Sidlo's career as a javelin thrower began in Szopienice, a coal-mining town of some 30,000 people about 150 miles from Warsaw in Silesia. In 1948, when he was 14 years old, he attended a women's track meet with his father, who was and is a coal miner. Sitting high in the stands, he watched the javelin contest with interest.
"From so far up where I sat," he says, "the throws looked very short, and I told my father I could throw the spear that far. So after the meeting we borrowed a javelin—a woman's javelin—and sure enough, I could." Sidlo speaks some English, but for a long conversation on a variety of topics, he must have an interpreter. He is fluent in German and Russian.
He competed in the Polish equivalent of junior high school and high school and was sent to college by the government; there he got a degree in physical education. He is working now, between track meets, on a master's degree; his thesis is on the history and technique of the javelin in Poland for the last 50 years. Helping him in this project is a cadre of some 50 young javelin throwers, who conduct extensive experiments under Sidlo's direction. One of the prime objects of his visit to the U.S. is the acquisition of a Dick Held steel javelin, both for his own use and teaching. He brought with him a camera which he is going to sell for the money to pay for the javelin.
"We have only wooden javelins in Poland," he said. "When I exercise, I use two of them and throw them maybe 50 times. But I would like the American steel javelin because the wood ones break so easily."
Terry Beucher, who was on the American Olympic team and met Sidlo in Bern in 1960, offered to send him a javelin in return for the help the Polish champion had given him in correcting minor flaws in his throwing style, but Sidlo refused. "That is not the proper way to do it," he said. "I do not mind helping you if I can. I do not want to protect my secrets. Why shouldn't someone be helped? It is a traditional feeling in Poland not to guard your secrets. It is better to have fine memories than to try to be bigger than you are."

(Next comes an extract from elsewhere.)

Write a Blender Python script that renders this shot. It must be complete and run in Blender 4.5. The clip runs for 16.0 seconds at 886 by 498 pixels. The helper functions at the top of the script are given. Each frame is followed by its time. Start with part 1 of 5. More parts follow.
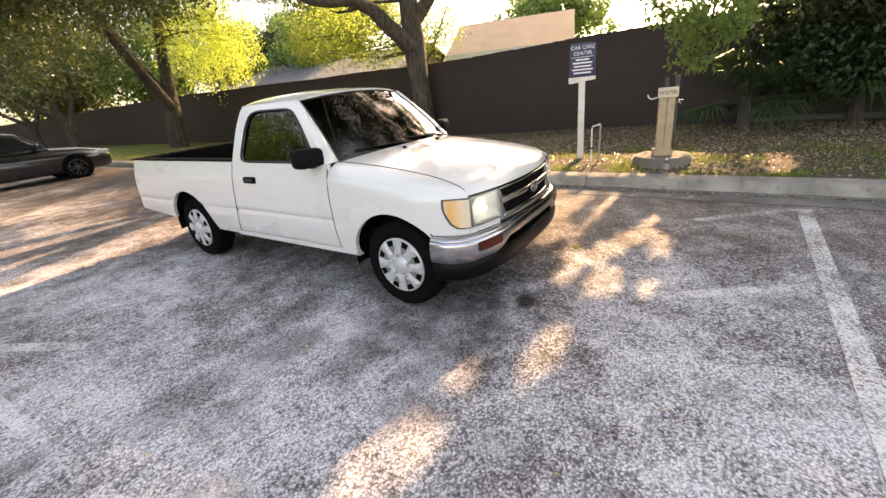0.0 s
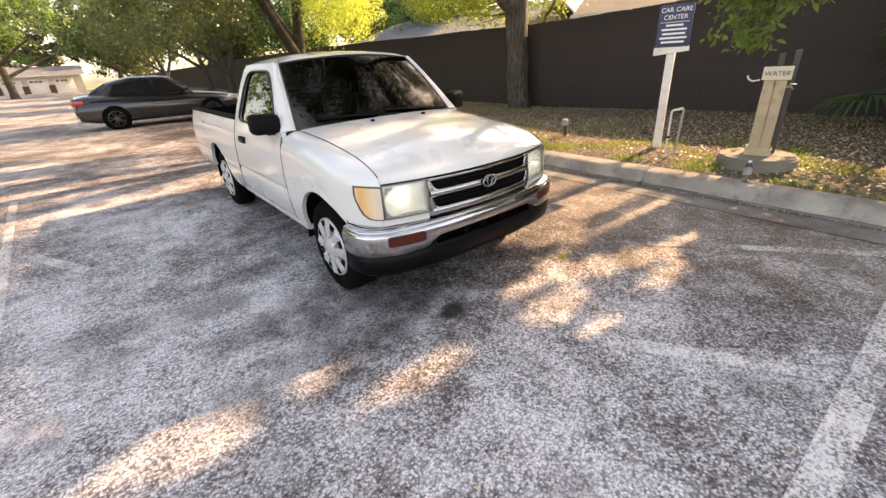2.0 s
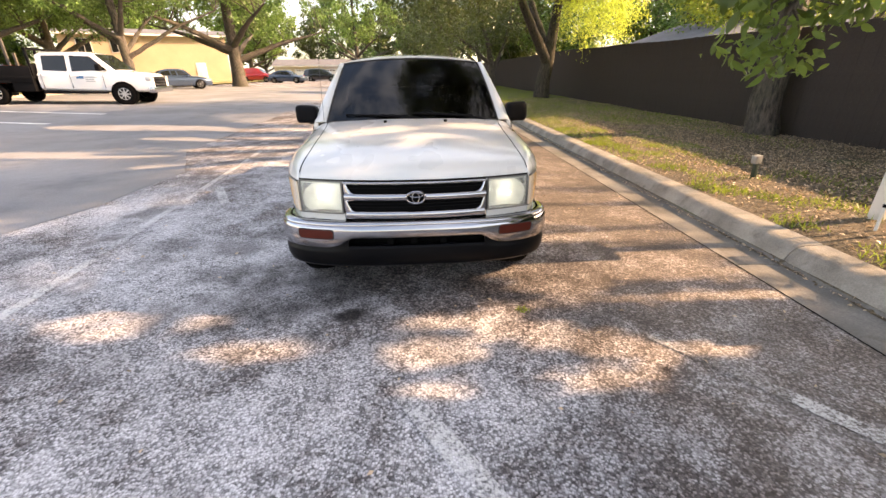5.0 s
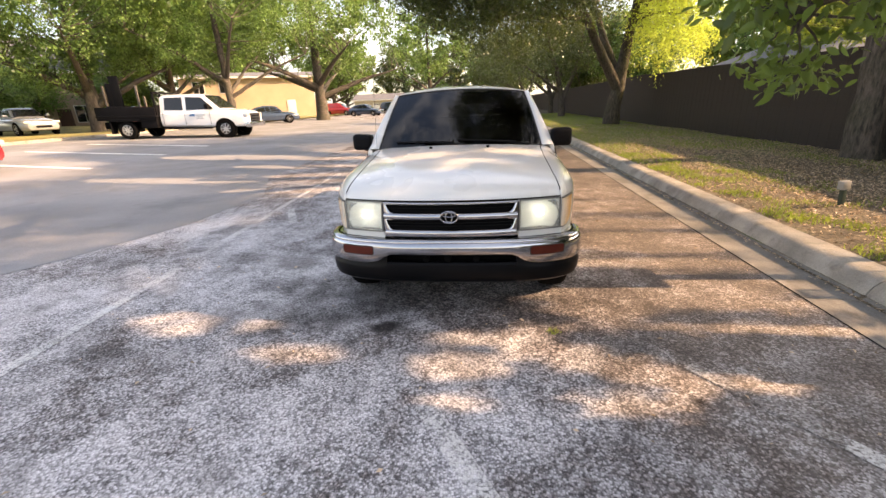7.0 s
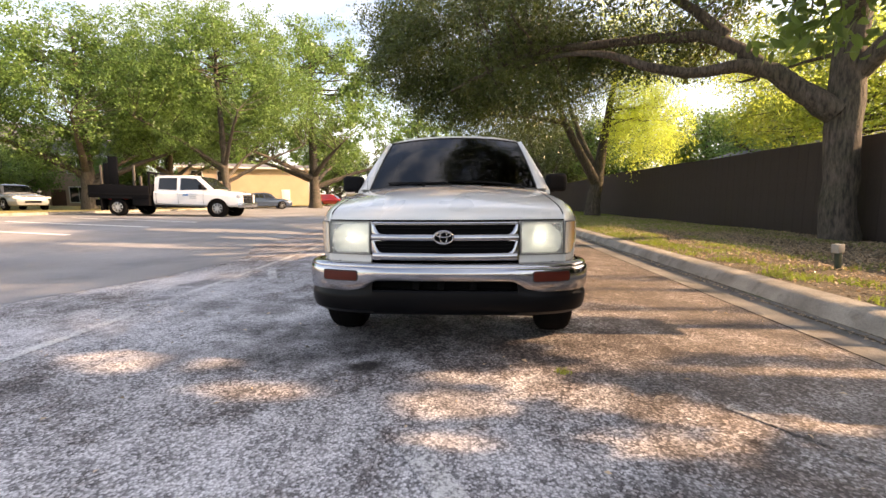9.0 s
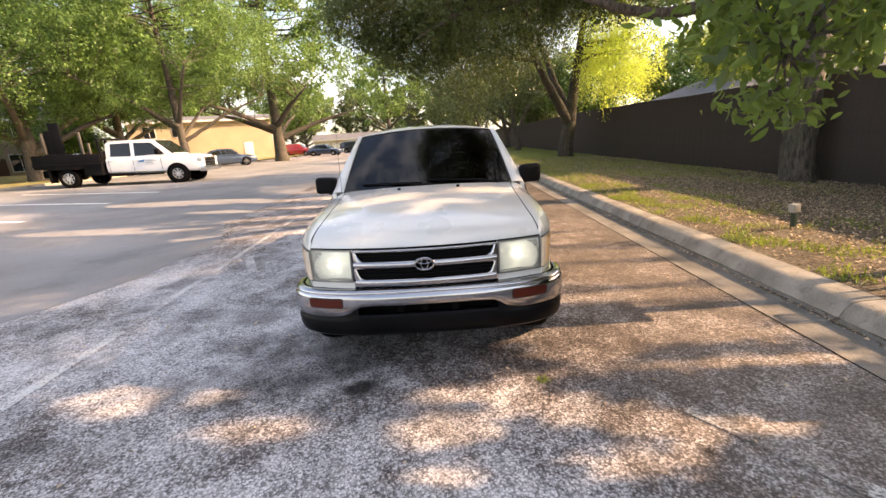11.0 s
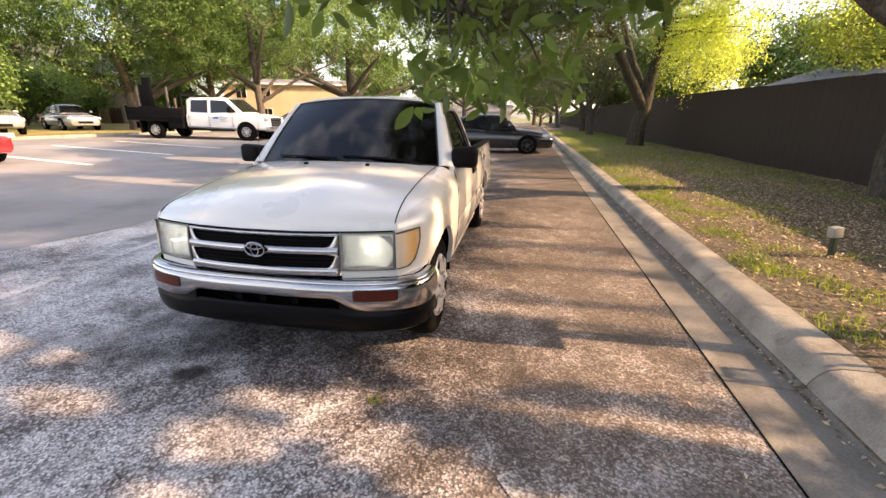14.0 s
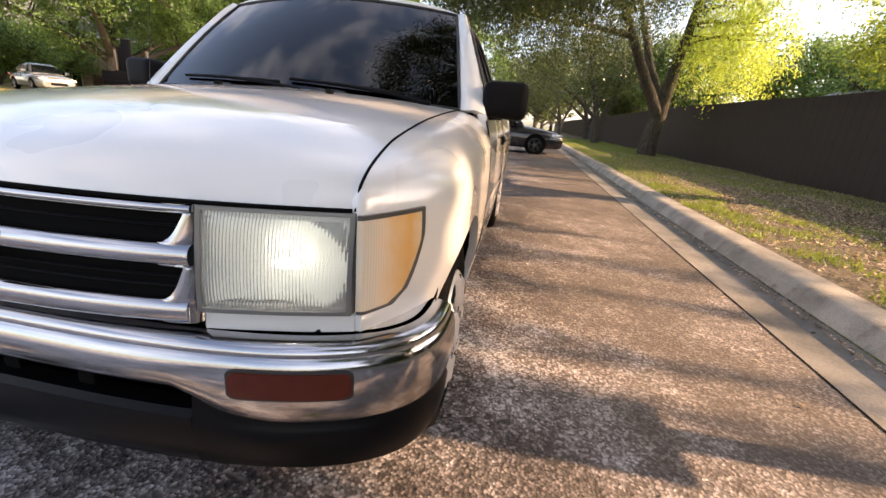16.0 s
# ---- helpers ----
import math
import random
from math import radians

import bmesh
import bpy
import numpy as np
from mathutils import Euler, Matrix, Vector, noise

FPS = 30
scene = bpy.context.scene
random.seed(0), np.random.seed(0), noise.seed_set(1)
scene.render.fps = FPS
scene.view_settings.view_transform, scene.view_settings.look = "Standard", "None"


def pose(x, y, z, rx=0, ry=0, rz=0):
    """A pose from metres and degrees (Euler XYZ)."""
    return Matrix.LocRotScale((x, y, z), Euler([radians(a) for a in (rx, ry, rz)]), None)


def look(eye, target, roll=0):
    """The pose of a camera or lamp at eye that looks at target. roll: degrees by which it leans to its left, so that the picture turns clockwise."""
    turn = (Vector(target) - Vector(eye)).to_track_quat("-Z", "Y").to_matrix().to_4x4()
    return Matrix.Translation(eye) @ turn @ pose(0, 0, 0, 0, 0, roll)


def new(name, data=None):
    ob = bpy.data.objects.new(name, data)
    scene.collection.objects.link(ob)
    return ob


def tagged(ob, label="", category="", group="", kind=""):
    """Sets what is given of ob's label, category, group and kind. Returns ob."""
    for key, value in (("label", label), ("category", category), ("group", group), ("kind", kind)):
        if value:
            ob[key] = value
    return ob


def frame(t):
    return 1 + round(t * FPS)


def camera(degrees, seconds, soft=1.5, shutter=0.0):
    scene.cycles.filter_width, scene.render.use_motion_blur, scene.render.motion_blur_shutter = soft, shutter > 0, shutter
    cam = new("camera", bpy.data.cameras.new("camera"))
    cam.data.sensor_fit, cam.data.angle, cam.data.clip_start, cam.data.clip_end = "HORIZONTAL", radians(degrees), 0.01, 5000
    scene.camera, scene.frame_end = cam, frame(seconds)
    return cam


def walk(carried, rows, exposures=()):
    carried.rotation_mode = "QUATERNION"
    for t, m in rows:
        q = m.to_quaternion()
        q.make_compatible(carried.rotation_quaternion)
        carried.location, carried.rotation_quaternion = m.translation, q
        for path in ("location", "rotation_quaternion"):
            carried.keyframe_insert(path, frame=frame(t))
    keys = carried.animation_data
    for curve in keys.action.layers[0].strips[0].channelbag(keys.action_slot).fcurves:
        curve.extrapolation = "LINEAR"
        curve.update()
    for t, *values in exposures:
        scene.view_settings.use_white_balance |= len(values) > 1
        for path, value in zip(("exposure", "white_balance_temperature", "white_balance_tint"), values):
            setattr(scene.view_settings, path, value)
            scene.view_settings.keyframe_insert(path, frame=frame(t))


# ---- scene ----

Sidlo spent a good deal of his free time working with American javelin throwers in Chicago. Karen Mendyka, one of the American women, improved her best throw of the year by seven feet under Sidlo's tutelage. She and Janusz talked in German, but Sidlo's graphic, sometimes humorous physical demonstrations were more effective than the talk.
Janusz does not approve of American training methods. "In Poland, the athlete lasts for many years," he said, seriously. "It is because we do not work at our sport all the year round. In the winter, when the snow is down, I ski and hunt, but I do not throw the javelin. In hunting, I walk many miles so that my legs benefit, as they do from the skiing. I wish that while I am here I shall have the opportunity to go to Canada for the hunting, but I do not think it is possible. Anyway, I do not begin to throw the javelin until the snow is up, so that I am, each year, fresh for it. That is why I shall continue to throw it for many years. I am only 28 and that is a young age for an athlete in my country. For me, 1964 and the Olympics in Tokyo is only tomorrow."